Ever since the creation of Pakistan, successive governments have meted out some unforgivably dreadful treatment to the people of a province bursting at the seams with mineral wealth and, for many years, both the military and the paramilitary have violated the human rights of the Baloch at each and every given and 'created' opportunity. Yet, everyone — except the unfairly persecuted Baloch themselves — raises their eyebrows in astonishment at Baloch nationalist attempts at asserting their indisputable right to live on equal terms with the rest of Pakistan's inhabitants.

Balochistan, the largest and least developed province, is continually exploited in one way or another and the plight of its people, the majority of them struggling to survive against odds stacked high against them, is totally ignored or temporarily assuaged with a battery of empty governmental promises which, not surprisingly, are no longer accepted with even the proverbial pinch of salt. That India, despite repeated denials to the contrary, has long given active support to the separatist movement present there is no secret …

If, or more likely when, the people of Balochistan combine to take decisive revolutionary action against their 'oppressors', the resultant bloody outcome has the potential to spark a civil war. The only way to prevent any such conflagration from erupting is for the government of Pakistan to resolve all Baloch issues on an emergency basis and this time, with deeds rather than hollow words.

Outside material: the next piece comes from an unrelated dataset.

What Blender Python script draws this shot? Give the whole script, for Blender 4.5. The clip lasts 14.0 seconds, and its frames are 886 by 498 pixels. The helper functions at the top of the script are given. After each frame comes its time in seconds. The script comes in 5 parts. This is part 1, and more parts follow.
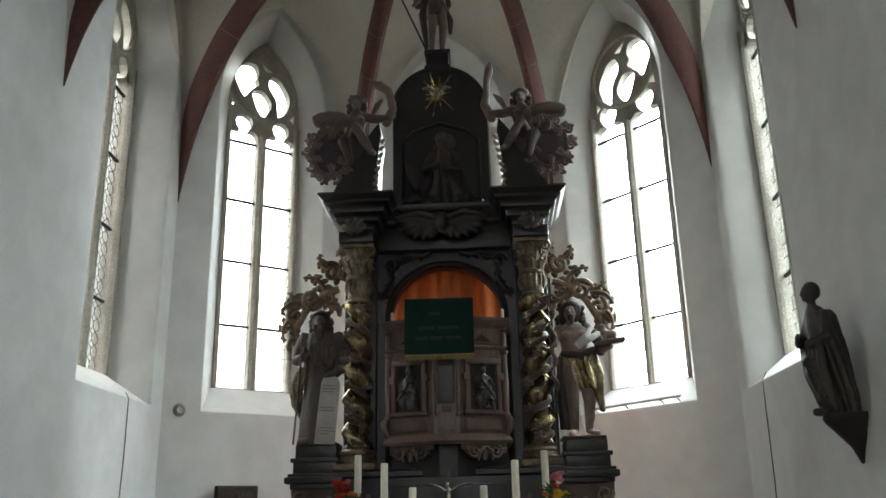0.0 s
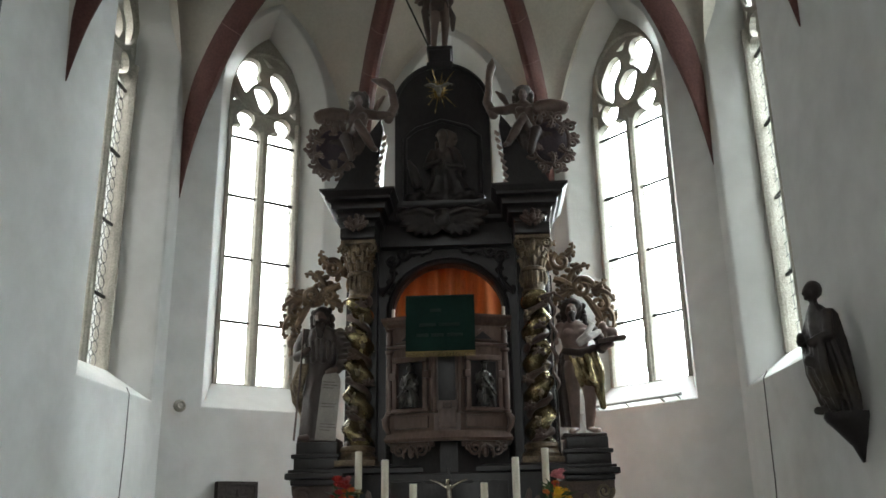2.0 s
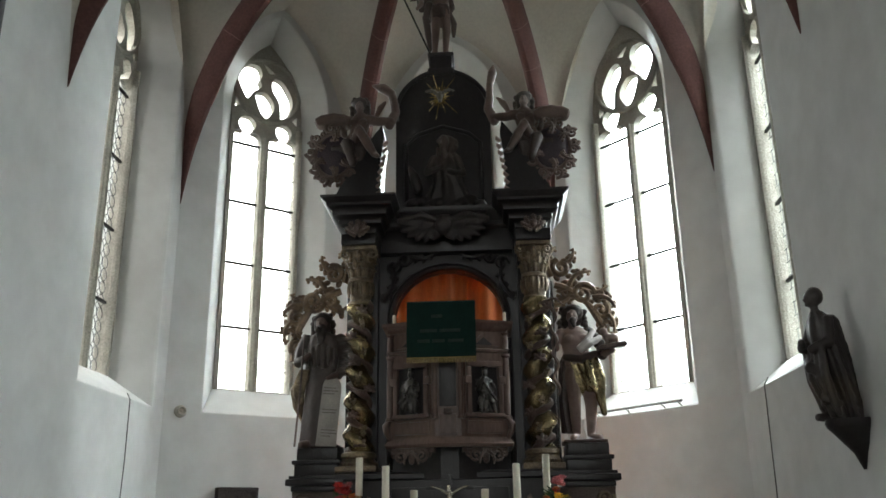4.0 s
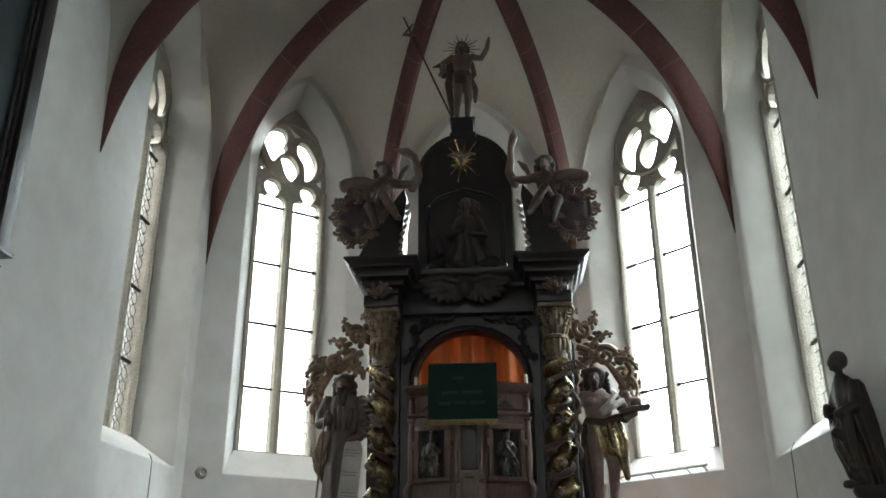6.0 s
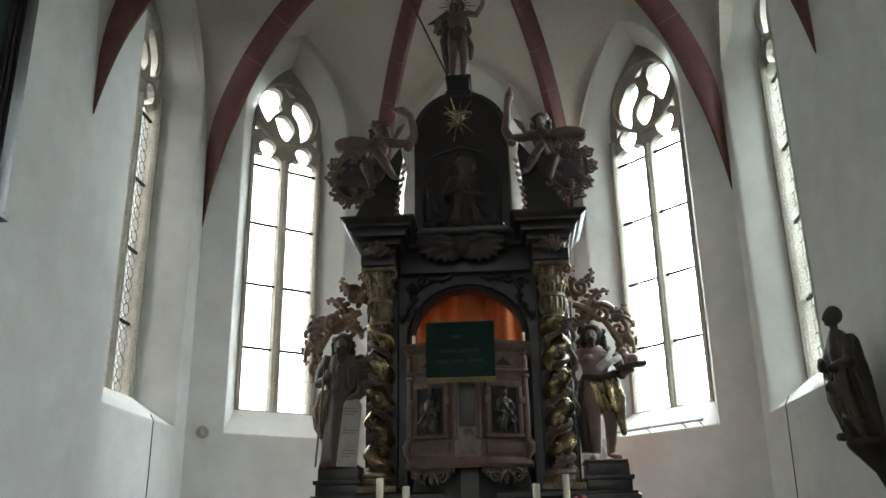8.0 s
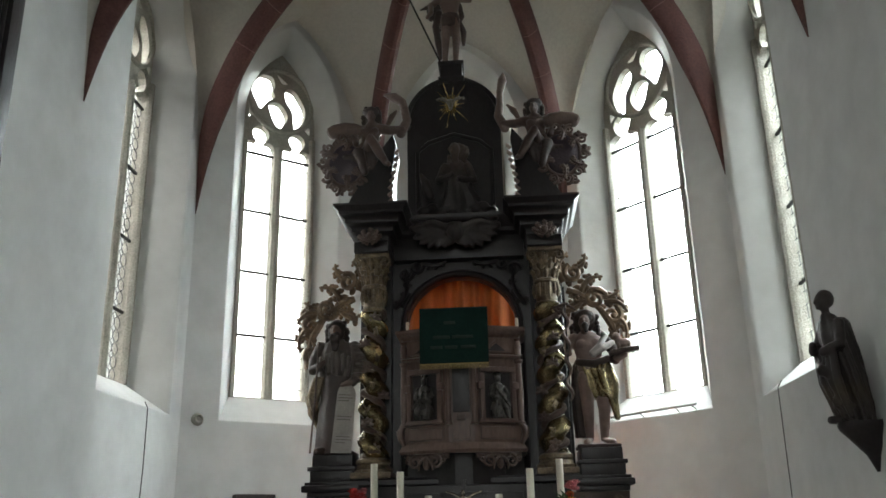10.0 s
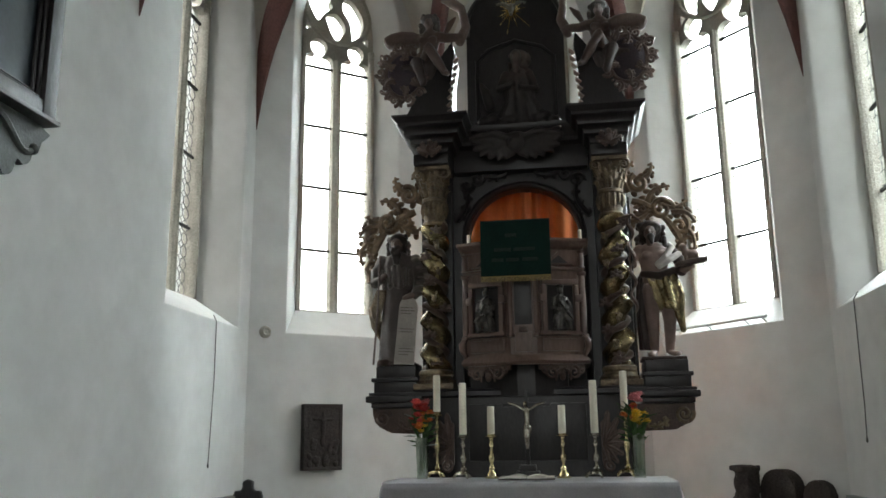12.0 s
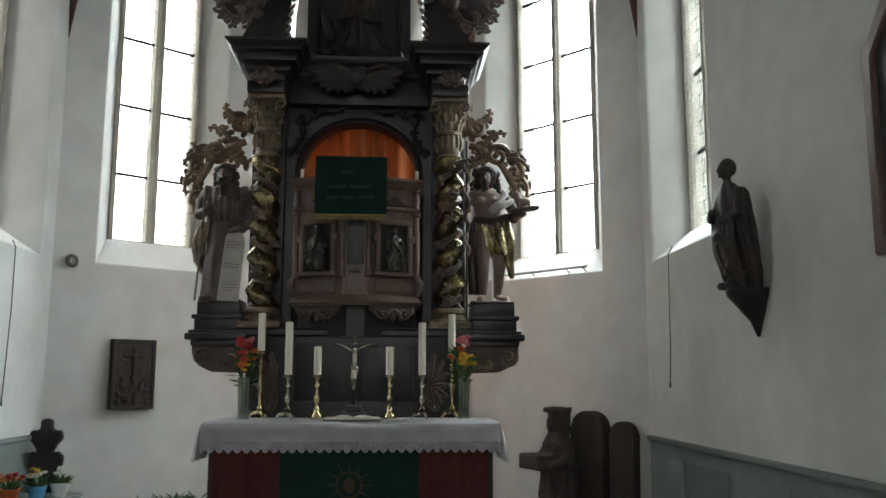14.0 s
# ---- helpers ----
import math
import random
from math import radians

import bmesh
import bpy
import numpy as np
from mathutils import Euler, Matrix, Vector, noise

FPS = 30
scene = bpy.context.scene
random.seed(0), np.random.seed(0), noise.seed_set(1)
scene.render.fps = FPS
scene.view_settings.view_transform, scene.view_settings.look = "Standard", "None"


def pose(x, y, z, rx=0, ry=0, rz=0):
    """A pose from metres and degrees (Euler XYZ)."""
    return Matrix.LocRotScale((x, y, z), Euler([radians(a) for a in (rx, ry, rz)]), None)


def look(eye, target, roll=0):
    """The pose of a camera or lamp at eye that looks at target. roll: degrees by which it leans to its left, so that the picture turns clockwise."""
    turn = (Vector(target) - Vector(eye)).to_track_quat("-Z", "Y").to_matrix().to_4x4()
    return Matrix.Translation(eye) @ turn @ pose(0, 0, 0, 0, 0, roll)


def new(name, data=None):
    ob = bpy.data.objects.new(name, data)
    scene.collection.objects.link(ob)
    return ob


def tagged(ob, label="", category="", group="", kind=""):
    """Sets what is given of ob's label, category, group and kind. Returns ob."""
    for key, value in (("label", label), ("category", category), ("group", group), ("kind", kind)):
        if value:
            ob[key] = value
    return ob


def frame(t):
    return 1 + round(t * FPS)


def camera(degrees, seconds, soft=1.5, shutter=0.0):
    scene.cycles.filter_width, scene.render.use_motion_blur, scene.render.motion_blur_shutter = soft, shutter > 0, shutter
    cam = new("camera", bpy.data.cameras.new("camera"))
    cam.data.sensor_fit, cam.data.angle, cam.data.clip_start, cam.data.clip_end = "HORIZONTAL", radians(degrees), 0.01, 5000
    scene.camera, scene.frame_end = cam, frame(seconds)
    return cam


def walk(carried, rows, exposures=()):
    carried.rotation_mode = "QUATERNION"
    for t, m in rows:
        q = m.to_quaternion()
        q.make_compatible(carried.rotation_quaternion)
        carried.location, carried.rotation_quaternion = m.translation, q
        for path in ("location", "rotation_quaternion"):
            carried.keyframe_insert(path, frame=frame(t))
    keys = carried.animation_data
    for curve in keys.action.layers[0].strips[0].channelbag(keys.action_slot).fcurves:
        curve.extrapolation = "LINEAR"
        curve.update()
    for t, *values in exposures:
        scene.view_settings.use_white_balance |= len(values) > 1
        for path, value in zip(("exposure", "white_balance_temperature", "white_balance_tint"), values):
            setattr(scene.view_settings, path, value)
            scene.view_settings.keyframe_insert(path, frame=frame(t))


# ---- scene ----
# ---------------------------------------------------------------- camera
cam = camera(54.8, 14.0, soft=1.6)
PATH = [
    (0, (0.393, 0.000, 1.603), (0.293, 2.092, 2.274), -1.30),
    (0.5, (0.385, 0.007, 1.588), (0.283, 2.100, 2.258), -1.50),
    (1, (0.367, 0.002, 1.595), (0.266, 2.094, 2.264), -1.40),
    (1.5, (0.381, -0.001, 1.593), (0.277, 2.092, 2.263), -1.20),
    (2, (0.382, 0.004, 1.601), (0.281, 2.100, 2.266), -1.00),
    (4.5, (0.376, -0.010, 1.605), (0.274, 2.077, 2.295), -0.90),
    (5, (0.377, -0.044, 1.601), (0.234, 2.010, 2.378), -0.60),
    (5.5, (0.385, -0.058, 1.610), (0.243, 1.971, 2.447), -0.50),
    (6, (0.384, -0.064, 1.604), (0.231, 1.971, 2.426), -0.30),
    (6.5, (0.385, -0.053, 1.610), (0.231, 1.987, 2.421), -0.40),
    (7, (0.392, -0.052, 1.597), (0.235, 1.999, 2.377), -0.80),
    (7.5, (0.398, -0.065, 1.597), (0.272, 1.987, 2.381), -0.90),
    (8, (0.389, -0.064, 1.604), (0.239, 2.009, 2.328), -0.90),
    (8.2, (0.391, -0.068, 1.611), (0.261, 2.002, 2.344), -1.00),
    (10.5, (0.430, -0.056, 1.593), (0.278, 2.041, 2.241), -1.60),
    (11, (0.473, -0.051, 1.592), (0.201, 2.055, 2.171), -0.50),
    (11.5, (0.496, -0.012, 1.601), (0.158, 2.099, 2.119), -0.60),
    (12, (0.452, 0.056, 1.602), (0.131, 2.178, 2.087), -0.70),
    (12.5, (0.387, 0.099, 1.603), (0.183, 2.241, 2.065), -1.20),
    (13, (0.339, 0.151, 1.609), (0.311, 2.308, 2.040), -0.60),
    (13.5, (0.336, 0.189, 1.602), (0.389, 2.354, 1.993), -0.20),
    (14, (0.338, 0.214, 1.620), (0.472, 2.386, 1.953), 0.10),
]
walk(cam, [(t, look(eye, target, roll)) for t, eye, target, roll in PATH])

# ---------------------------------------------------------------- light
# overcast daylight: a soft sky, a weak wide sun, sky panels outside the windows
WEST = 3.0           # the same at an unseen west window, added to light the altar's front
NAVE = 6.5          # the same outside an unseen nave window, added to light the north wall
LAMP = 18.0           # radiance of the sky outside the windows
SKY_TINT = (0.99, 0.985, 0.965)
COOL_TINT = (0.88, 0.975, 1.0)
world = bpy.data.worlds.new("overcast_sky")
scene.world = world
world.use_nodes = True
wn = world.node_tree.nodes
sky = wn.new("ShaderNodeTexSky")
sky.sky_type, sky.sun_disc = "NISHITA", False
sky.sun_elevation, sky.sun_rotation = radians(42), radians(35)
wn["Background"].inputs["Strength"].default_value = 0.12
world.node_tree.links.new(sky.outputs["Color"], wn["Background"].inputs["Color"])
sun = new("sun", bpy.data.lights.new("sun", "SUN"))
sun.data.energy, sun.data.angle, sun.data.color = 0.8, radians(25), (1.0, 0.97, 0.92)
sun.matrix_world = look((14, 20, 24), (0, 7, 0))
scene.view_settings.exposure = 0.42


# ---------------------------------------------------------------- materials
def mat(name, base, rough=0.6, metal=0.0, second=None, scale=4.0, amount=0.5, fine=60.0, fine_amount=0.25, bump=0.1, stretch=(1, 1, 1),
        spec=0.5, translucent=0.0, vary=0.0, streak=None):
    """Principled surface: base mixed with a second colour by broad noise, then darkened and lightened by fine grain, with a bump."""
    m = bpy.data.materials.new(name)
    m.use_nodes = True
    n, l = m.node_tree.nodes, m.node_tree.links
    p = n["Principled BSDF"]
    co, mp = n.new("ShaderNodeTexCoord"), n.new("ShaderNodeMapping")
    mp.inputs["Scale"].default_value = stretch
    l.new(co.outputs["Object"], mp.inputs["Vector"])
    big, small = n.new("ShaderNodeTexNoise"), n.new("ShaderNodeTexNoise")
    for tex, sc, det in ((big, scale, 5.0), (small, fine, 4.0)):
        tex.inputs["Scale"].default_value, tex.inputs["Detail"].default_value = sc, det
        l.new(mp.outputs["Vector"], tex.inputs["Vector"])
    ramp = n.new("ShaderNodeValToRGB")
    ramp.color_ramp.elements[0].position, ramp.color_ramp.elements[1].position = 0.5 - amount * 0.4, 0.5 + amount * 0.4
    second = second or tuple(c * 0.7 for c in base)
    ramp.color_ramp.elements[0].color, ramp.color_ramp.elements[1].color = (*second, 1), (*base, 1)
    l.new(big.outputs["Fac"], ramp.inputs["Fac"])
    hsv = n.new("ShaderNodeHueSaturation")
    l.new(ramp.outputs["Color"], hsv.inputs["Color"])
    val = n.new("ShaderNodeMapRange")
    val.inputs["From Min"].default_value, val.inputs["From Max"].default_value = 0.3, 0.7
    val.inputs["To Min"].default_value, val.inputs["To Max"].default_value = 1 - fine_amount, 1 + fine_amount
    l.new(small.outputs["Fac"], val.inputs["Value"])
    grain = val.outputs["Result"]
    if vary:
        info, r = n.new("ShaderNodeObjectInfo"), n.new("ShaderNodeMapRange")
        r.inputs["To Min"].default_value, r.inputs["To Max"].default_value = 1 - vary, 1 + vary
        l.new(info.outputs["Random"], r.inputs["Value"])
        mul = n.new("ShaderNodeMath")
        mul.operation = "MULTIPLY"
        l.new(grain, mul.inputs[0]), l.new(r.outputs["Result"], mul.inputs[1])
        grain = mul.outputs["Value"]
    l.new(grain, hsv.inputs["Value"])
    l.new(hsv.outputs["Color"], p.inputs["Base Color"])
    rr = n.new("ShaderNodeMapRange")
    rr.inputs["To Min"].default_value, rr.inputs["To Max"].default_value = max(rough - 0.12, 0.05), min(rough + 0.12, 1)
    l.new(big.outputs["Fac"], rr.inputs["Value"]), l.new(rr.outputs["Result"], p.inputs["Roughness"])
    p.inputs["Metallic"].default_value, p.inputs["Specular IOR Level"].default_value = metal, spec
    if bump:
        add, b = n.new("ShaderNodeMath"), n.new("ShaderNodeBump")
        add.operation = "ADD"
        l.new(big.outputs["Fac"], add.inputs[0]), l.new(small.outputs["Fac"], add.inputs[1])
        b.inputs["Strength"].default_value, b.inputs["Distance"].default_value = bump, 0.02
        l.new(add.outputs["Value"], b.inputs["Height"]), l.new(b.outputs["Normal"], p.inputs["Normal"])
    if translucent:
        t, mix = n.new("ShaderNodeBsdfTranslucent"), n.new("ShaderNodeMixShader")
        l.new(hsv.outputs["Color"], t.inputs["Color"])
        mix.inputs["Fac"].default_value = translucent
        l.new(p.outputs["BSDF"], mix.inputs[1]), l.new(t.outputs["BSDF"], mix.inputs[2])
        l.new(mix.outputs["Shader"], n["Material Output"].inputs["Surface"])
    return m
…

We find this article both enlightening and questionable at the same time. How exactly does a British agriculturalist end up living in Balochistan and writing for the International Herald Tribune? Perhaps there is a larger agenda and perhaps not.

After Thoughts

What seems clear is that yet another front in the West's endless wars is not only being contemplated but actively prosecuted. India is actively being used as a proxy and the objective is to destabilize Pakistan and ultimately create another region sympathetic to the projection of American power.